> **WRITTEN PROBLEM**:
Tell how many lines carry the word "from"; the reply is the number and nothing else.

+---+

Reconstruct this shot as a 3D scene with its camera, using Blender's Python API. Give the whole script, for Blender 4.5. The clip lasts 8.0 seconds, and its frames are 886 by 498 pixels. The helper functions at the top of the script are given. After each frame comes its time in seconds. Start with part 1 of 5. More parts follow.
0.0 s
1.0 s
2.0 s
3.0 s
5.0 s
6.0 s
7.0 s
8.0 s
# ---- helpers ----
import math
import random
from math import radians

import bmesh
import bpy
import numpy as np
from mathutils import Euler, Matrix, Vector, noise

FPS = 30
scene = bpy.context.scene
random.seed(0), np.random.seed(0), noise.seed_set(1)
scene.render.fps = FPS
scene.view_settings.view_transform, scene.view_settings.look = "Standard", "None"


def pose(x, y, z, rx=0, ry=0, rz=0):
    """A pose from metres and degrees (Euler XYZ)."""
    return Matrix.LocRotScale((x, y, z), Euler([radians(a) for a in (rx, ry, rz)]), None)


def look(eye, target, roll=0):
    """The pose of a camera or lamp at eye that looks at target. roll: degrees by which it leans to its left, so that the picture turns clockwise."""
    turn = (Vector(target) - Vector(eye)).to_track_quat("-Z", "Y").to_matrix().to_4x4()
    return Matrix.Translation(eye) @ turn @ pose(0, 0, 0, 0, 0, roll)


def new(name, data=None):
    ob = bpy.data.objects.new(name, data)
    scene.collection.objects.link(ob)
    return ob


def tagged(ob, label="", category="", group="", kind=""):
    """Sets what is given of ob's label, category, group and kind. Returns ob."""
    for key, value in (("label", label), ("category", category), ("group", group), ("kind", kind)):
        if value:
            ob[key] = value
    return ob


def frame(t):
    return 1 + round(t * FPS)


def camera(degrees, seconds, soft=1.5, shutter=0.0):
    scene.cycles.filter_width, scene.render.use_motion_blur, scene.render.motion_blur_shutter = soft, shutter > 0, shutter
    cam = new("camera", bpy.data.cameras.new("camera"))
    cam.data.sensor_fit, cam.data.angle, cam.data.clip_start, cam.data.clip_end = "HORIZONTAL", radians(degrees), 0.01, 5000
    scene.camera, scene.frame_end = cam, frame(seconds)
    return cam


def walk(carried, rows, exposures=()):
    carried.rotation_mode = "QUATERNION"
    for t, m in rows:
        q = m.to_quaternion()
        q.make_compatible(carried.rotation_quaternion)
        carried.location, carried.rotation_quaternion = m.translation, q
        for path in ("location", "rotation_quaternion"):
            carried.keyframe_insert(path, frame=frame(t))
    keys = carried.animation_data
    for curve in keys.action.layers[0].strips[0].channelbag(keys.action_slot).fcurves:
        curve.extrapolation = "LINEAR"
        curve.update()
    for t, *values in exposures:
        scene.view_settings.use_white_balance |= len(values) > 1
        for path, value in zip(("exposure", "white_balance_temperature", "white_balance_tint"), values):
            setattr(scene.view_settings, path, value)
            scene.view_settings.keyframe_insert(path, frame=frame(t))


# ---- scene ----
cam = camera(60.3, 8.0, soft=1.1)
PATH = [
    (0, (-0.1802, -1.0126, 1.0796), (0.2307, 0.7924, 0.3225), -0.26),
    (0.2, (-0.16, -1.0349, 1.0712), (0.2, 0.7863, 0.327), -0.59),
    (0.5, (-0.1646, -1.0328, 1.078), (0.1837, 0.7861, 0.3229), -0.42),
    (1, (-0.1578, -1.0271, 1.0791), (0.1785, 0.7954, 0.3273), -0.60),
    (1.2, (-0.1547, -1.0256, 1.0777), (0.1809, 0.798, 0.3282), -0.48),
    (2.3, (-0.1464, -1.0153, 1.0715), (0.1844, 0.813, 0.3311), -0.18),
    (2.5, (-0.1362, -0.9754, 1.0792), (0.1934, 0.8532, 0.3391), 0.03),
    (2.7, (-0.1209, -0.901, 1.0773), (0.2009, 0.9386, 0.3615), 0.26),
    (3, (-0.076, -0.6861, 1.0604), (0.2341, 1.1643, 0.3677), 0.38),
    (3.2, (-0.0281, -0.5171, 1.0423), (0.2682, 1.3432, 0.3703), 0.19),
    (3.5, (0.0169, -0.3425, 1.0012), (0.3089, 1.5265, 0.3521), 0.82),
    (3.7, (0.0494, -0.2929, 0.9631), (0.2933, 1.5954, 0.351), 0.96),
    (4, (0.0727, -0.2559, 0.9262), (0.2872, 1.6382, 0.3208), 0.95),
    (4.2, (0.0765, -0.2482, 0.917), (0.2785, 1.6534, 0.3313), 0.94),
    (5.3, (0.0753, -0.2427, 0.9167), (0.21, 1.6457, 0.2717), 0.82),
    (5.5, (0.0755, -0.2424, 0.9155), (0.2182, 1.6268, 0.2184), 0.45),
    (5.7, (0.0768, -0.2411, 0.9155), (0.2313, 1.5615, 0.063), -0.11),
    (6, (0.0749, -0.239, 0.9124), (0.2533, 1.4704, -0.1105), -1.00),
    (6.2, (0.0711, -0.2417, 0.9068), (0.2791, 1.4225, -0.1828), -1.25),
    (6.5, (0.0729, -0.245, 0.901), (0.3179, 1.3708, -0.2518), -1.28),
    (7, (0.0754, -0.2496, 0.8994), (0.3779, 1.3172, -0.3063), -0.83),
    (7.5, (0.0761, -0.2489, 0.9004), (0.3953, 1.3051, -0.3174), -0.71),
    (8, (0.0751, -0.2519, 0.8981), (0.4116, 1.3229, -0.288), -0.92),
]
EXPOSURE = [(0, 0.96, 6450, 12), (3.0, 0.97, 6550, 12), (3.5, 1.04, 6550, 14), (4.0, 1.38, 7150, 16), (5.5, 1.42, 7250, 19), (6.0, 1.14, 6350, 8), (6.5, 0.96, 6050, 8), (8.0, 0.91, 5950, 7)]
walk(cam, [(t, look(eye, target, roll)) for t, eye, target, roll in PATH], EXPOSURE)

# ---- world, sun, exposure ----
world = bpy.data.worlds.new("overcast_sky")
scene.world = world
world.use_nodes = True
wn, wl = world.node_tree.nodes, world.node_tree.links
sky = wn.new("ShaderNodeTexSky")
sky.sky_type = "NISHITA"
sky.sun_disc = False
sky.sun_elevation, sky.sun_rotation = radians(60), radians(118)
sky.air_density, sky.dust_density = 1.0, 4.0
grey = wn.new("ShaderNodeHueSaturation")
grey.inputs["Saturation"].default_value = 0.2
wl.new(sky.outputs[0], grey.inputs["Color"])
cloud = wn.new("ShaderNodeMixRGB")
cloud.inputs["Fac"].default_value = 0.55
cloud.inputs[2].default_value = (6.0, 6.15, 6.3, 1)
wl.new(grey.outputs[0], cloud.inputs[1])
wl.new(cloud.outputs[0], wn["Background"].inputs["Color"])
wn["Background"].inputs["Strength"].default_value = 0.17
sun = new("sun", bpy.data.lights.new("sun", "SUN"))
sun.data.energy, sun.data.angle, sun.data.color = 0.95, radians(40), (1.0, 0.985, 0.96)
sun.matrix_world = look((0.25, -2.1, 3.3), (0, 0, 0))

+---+

> **SOLVED EXERCISE**:
3